YOUR OBJECTIVE: Copy out each line exactly; pictures stay out of the copy.

INFORMATION SUPPLIED:
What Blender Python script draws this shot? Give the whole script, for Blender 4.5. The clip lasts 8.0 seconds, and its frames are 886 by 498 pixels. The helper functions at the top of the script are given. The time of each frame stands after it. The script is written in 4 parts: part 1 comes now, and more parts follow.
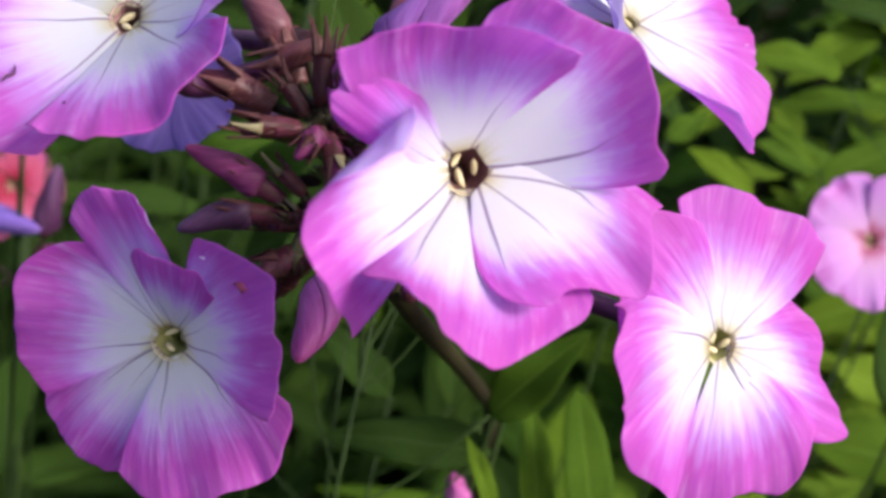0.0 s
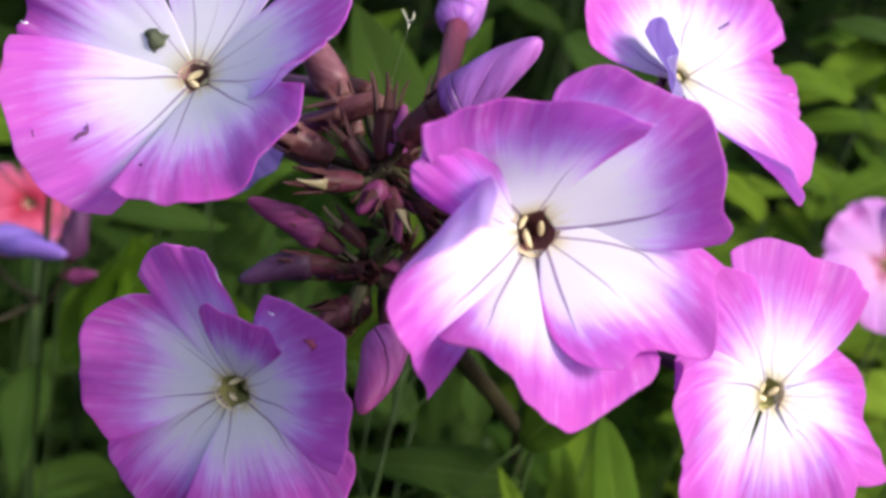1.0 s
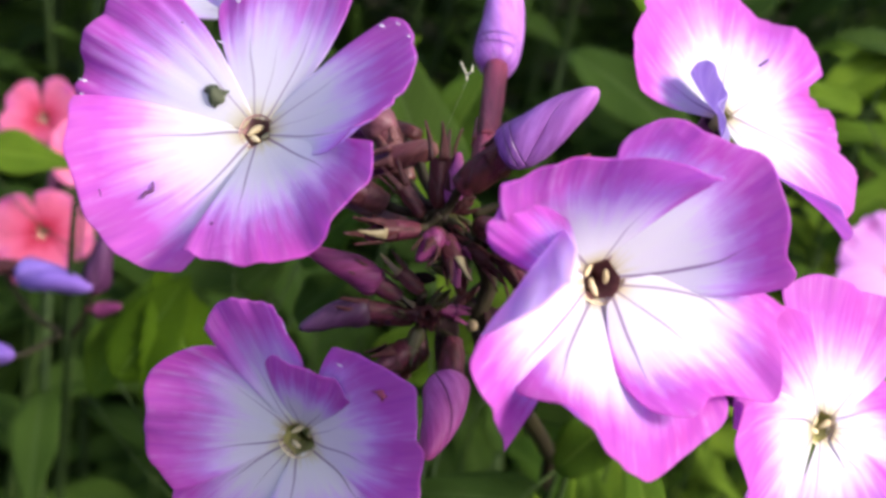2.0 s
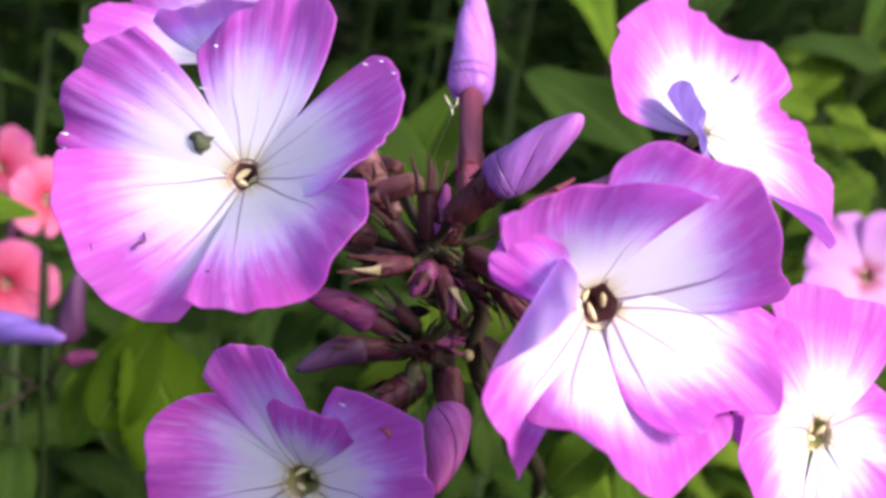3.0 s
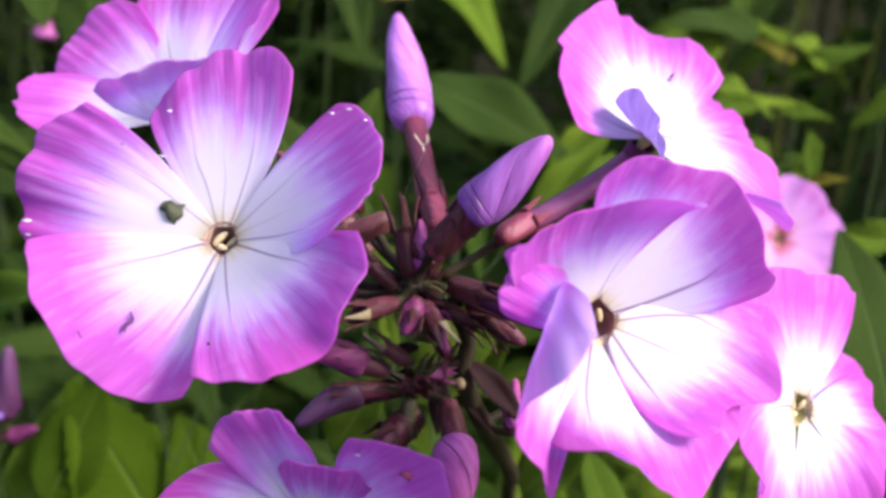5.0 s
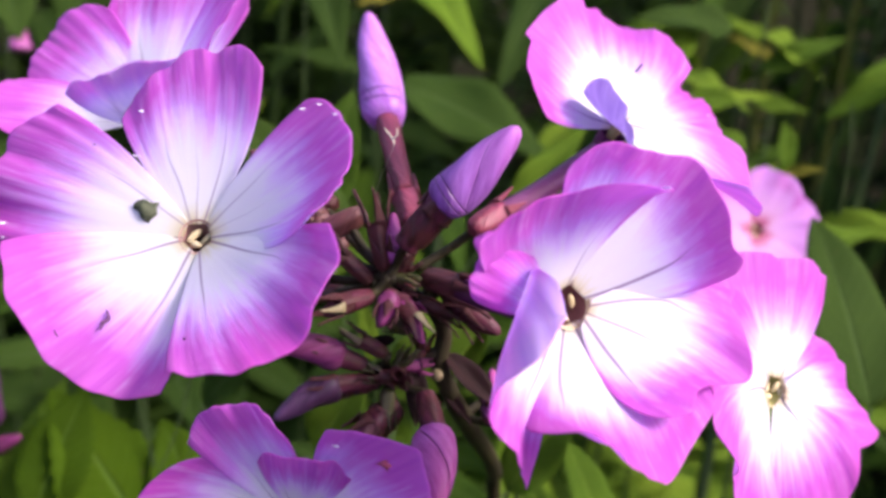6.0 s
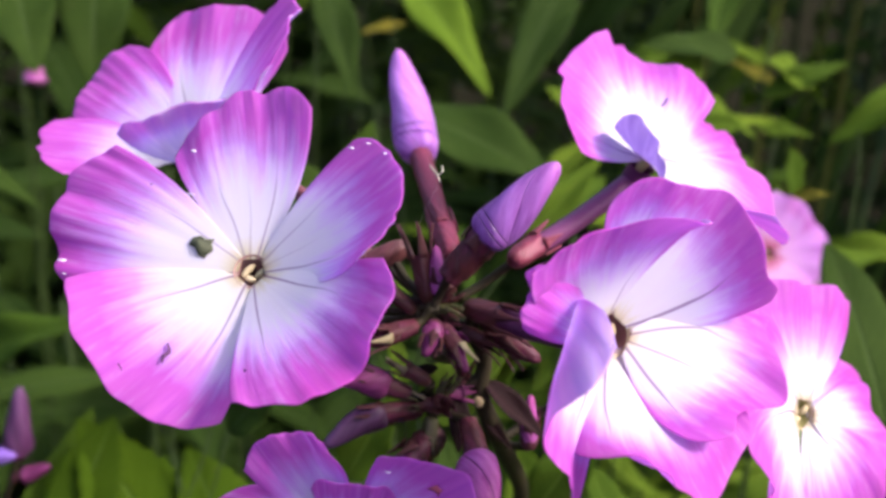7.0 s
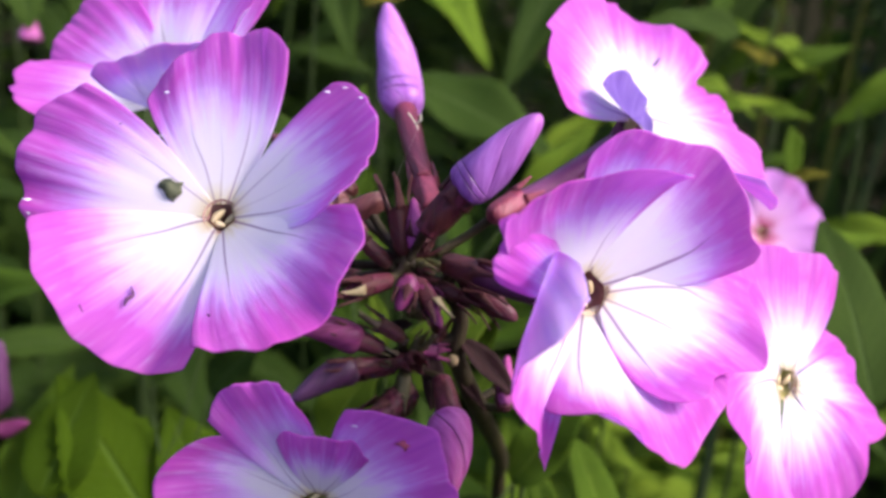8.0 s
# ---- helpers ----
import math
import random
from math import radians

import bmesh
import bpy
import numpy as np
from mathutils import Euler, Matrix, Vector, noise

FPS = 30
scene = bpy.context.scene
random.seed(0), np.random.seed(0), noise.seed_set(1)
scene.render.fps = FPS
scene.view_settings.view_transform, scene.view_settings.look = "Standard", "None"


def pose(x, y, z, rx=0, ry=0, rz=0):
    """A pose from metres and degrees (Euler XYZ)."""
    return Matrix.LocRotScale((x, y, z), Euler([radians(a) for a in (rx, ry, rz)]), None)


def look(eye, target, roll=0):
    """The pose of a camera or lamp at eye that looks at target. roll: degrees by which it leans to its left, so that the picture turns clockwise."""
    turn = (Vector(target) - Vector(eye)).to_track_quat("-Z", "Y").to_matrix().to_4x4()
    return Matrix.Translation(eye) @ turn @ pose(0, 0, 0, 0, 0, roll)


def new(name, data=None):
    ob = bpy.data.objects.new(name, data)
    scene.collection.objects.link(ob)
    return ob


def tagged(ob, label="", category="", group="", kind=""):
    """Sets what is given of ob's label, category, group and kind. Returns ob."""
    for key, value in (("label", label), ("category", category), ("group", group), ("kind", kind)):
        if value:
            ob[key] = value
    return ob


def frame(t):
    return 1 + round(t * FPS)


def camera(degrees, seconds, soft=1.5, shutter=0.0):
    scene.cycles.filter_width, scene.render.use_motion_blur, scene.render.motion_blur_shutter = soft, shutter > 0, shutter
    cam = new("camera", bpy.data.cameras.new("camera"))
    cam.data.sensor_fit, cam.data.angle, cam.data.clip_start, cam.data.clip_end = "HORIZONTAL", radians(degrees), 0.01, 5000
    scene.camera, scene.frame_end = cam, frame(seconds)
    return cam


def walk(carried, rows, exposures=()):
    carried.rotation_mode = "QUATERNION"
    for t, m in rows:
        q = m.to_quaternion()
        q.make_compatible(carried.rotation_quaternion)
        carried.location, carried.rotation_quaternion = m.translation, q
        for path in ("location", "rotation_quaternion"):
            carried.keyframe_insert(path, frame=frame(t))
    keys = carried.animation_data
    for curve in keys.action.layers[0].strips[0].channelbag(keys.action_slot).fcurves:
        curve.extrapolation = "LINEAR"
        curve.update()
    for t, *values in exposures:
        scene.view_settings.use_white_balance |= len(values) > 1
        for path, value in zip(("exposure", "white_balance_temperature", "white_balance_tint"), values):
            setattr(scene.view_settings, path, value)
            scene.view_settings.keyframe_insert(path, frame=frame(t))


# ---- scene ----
cam = camera(44.5, 8.0, soft=3.3)
cam.data.dof.use_dof, cam.data.dof.focus_distance, cam.data.dof.aperture_fstop = True, 0.094, 38.0
EYE, TILT, LEAN = 0.75, -25.0, -13.0
ROWS = [
    (0.0, 0.0000, 0.0000, 0.0000, -0.00, 0.00, 0.00),
    (0.5, -0.0016, -0.0005, 0.0022, 0.10, 0.03, -0.18),
    (1.0, -0.0059, -0.0019, 0.0045, -0.41, 0.08, -0.16),
    (1.5, -0.0105, -0.0026, 0.0068, -0.57, 0.16, -0.16),
    (2.0, -0.0120, -0.0033, 0.0081, -0.96, 0.40, 1.18),
    (2.2, -0.0117, -0.0037, 0.0086, -1.35, 0.62, 1.91),
    (3.5, -0.0184, -0.0026, 0.0103, -4.27, 1.55, 6.35),
    (4.0, -0.0199, -0.0008, 0.0122, -5.36, 1.19, 8.94),
    (4.2, -0.0196, -0.0020, 0.0107, -6.27, 1.31, 10.65),
    (5.3, -0.0238, -0.0037, 0.0140, -9.41, 0.59, 12.67),
    (5.5, -0.0239, -0.0045, 0.0133, -9.54, 1.07, 13.09),
    (6.0, -0.0224, -0.0045, 0.0120, -9.80, 0.68, 14.04),
    (6.5, -0.0248, -0.0053, 0.0115, -9.84, 0.88, 14.32),
    (7.0, -0.0268, -0.0076, 0.0137, -9.88, 1.91, 14.64),
    (7.5, -0.0267, -0.0070, 0.0134, -10.17, 1.67, 14.20),
    (8.0, -0.0248, -0.0051, 0.0109, -9.91, 0.80, 12.89),
]
walk(cam, [(t, pose(0, 0, EYE, TILT, LEAN, 0) @ pose(x, y, z, 90 + pitch, roll, yaw)) for t, x, y, z, yaw, pitch, roll in ROWS],
     [(0.0, 0.29, 6270, 7), (1.5, 0.43, 6310, 10), (2.0, 0.54, 6340, 12), (3.5, 0.67, 6350, 16), (6.0, 0.68, 6350, 20), (7.0, 0.60, 6350, 20), (8.0, 0.60, 6350, 20)])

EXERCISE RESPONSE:
What Blender Python script draws this shot? Give the whole script, for Blender 4.5. The clip lasts 8.0 seconds, and its frames are 886 by 498 pixels. The helper functions at the top of the script are given. The time of each frame stands after it. The script is written in 4 parts: part 1 comes now, and more parts follow.
0.0 s
1.0 s
2.0 s
3.0 s
5.0 s
6.0 s
7.0 s
8.0 s
# ---- helpers ----
import math
import random
from math import radians

import bmesh
import bpy
import numpy as np
from mathutils import Euler, Matrix, Vector, noise

FPS = 30
scene = bpy.context.scene
random.seed(0), np.random.seed(0), noise.seed_set(1)
scene.render.fps = FPS
scene.view_settings.view_transform, scene.view_settings.look = "Standard", "None"


def pose(x, y, z, rx=0, ry=0, rz=0):
    """A pose from metres and degrees (Euler XYZ)."""
    return Matrix.LocRotScale((x, y, z), Euler([radians(a) for a in (rx, ry, rz)]), None)


def look(eye, target, roll=0):
    """The pose of a camera or lamp at eye that looks at target. roll: degrees by which it leans to its left, so that the picture turns clockwise."""
    turn = (Vector(target) - Vector(eye)).to_track_quat("-Z", "Y").to_matrix().to_4x4()
    return Matrix.Translation(eye) @ turn @ pose(0, 0, 0, 0, 0, roll)


def new(name, data=None):
    ob = bpy.data.objects.new(name, data)
    scene.collection.objects.link(ob)
    return ob


def tagged(ob, label="", category="", group="", kind=""):
    """Sets what is given of ob's label, category, group and kind. Returns ob."""
    for key, value in (("label", label), ("category", category), ("group", group), ("kind", kind)):
        if value:
            ob[key] = value
    return ob


def frame(t):
    return 1 + round(t * FPS)


def camera(degrees, seconds, soft=1.5, shutter=0.0):
    scene.cycles.filter_width, scene.render.use_motion_blur, scene.render.motion_blur_shutter = soft, shutter > 0, shutter
    cam = new("camera", bpy.data.cameras.new("camera"))
    cam.data.sensor_fit, cam.data.angle, cam.data.clip_start, cam.data.clip_end = "HORIZONTAL", radians(degrees), 0.01, 5000
    scene.camera, scene.frame_end = cam, frame(seconds)
    return cam


def walk(carried, rows, exposures=()):
    carried.rotation_mode = "QUATERNION"
    for t, m in rows:
        q = m.to_quaternion()
        q.make_compatible(carried.rotation_quaternion)
        carried.location, carried.rotation_quaternion = m.translation, q
        for path in ("location", "rotation_quaternion"):
            carried.keyframe_insert(path, frame=frame(t))
    keys = carried.animation_data
    for curve in keys.action.layers[0].strips[0].channelbag(keys.action_slot).fcurves:
        curve.extrapolation = "LINEAR"
        curve.update()
    for t, *values in exposures:
        scene.view_settings.use_white_balance |= len(values) > 1
        for path, value in zip(("exposure", "white_balance_temperature", "white_balance_tint"), values):
            setattr(scene.view_settings, path, value)
            scene.view_settings.keyframe_insert(path, frame=frame(t))


# ---- scene ----
cam = camera(44.5, 8.0, soft=3.3)
cam.data.dof.use_dof, cam.data.dof.focus_distance, cam.data.dof.aperture_fstop = True, 0.094, 38.0
EYE, TILT, LEAN = 0.75, -25.0, -13.0
ROWS = [
    (0.0, 0.0000, 0.0000, 0.0000, -0.00, 0.00, 0.00),
    (0.5, -0.0016, -0.0005, 0.0022, 0.10, 0.03, -0.18),
    (1.0, -0.0059, -0.0019, 0.0045, -0.41, 0.08, -0.16),
    (1.5, -0.0105, -0.0026, 0.0068, -0.57, 0.16, -0.16),
    (2.0, -0.0120, -0.0033, 0.0081, -0.96, 0.40, 1.18),
    (2.2, -0.0117, -0.0037, 0.0086, -1.35, 0.62, 1.91),
    (3.5, -0.0184, -0.0026, 0.0103, -4.27, 1.55, 6.35),
    (4.0, -0.0199, -0.0008, 0.0122, -5.36, 1.19, 8.94),
    (4.2, -0.0196, -0.0020, 0.0107, -6.27, 1.31, 10.65),
    (5.3, -0.0238, -0.0037, 0.0140, -9.41, 0.59, 12.67),
    (5.5, -0.0239, -0.0045, 0.0133, -9.54, 1.07, 13.09),
    (6.0, -0.0224, -0.0045, 0.0120, -9.80, 0.68, 14.04),
    (6.5, -0.0248, -0.0053, 0.0115, -9.84, 0.88, 14.32),
    (7.0, -0.0268, -0.0076, 0.0137, -9.88, 1.91, 14.64),
    (7.5, -0.0267, -0.0070, 0.0134, -10.17, 1.67, 14.20),
    (8.0, -0.0248, -0.0051, 0.0109, -9.91, 0.80, 12.89),
]
walk(cam, [(t, pose(0, 0, EYE, TILT, LEAN, 0) @ pose(x, y, z, 90 + pitch, roll, yaw)) for t, x, y, z, yaw, pitch, roll in ROWS],
     [(0.0, 0.29, 6270, 7), (1.5, 0.43, 6310, 10), (2.0, 0.54, 6340, 12), (3.5, 0.67, 6350, 16), (6.0, 0.68, 6350, 20), (7.0, 0.60, 6350, 20), (8.0, 0.60, 6350, 20)])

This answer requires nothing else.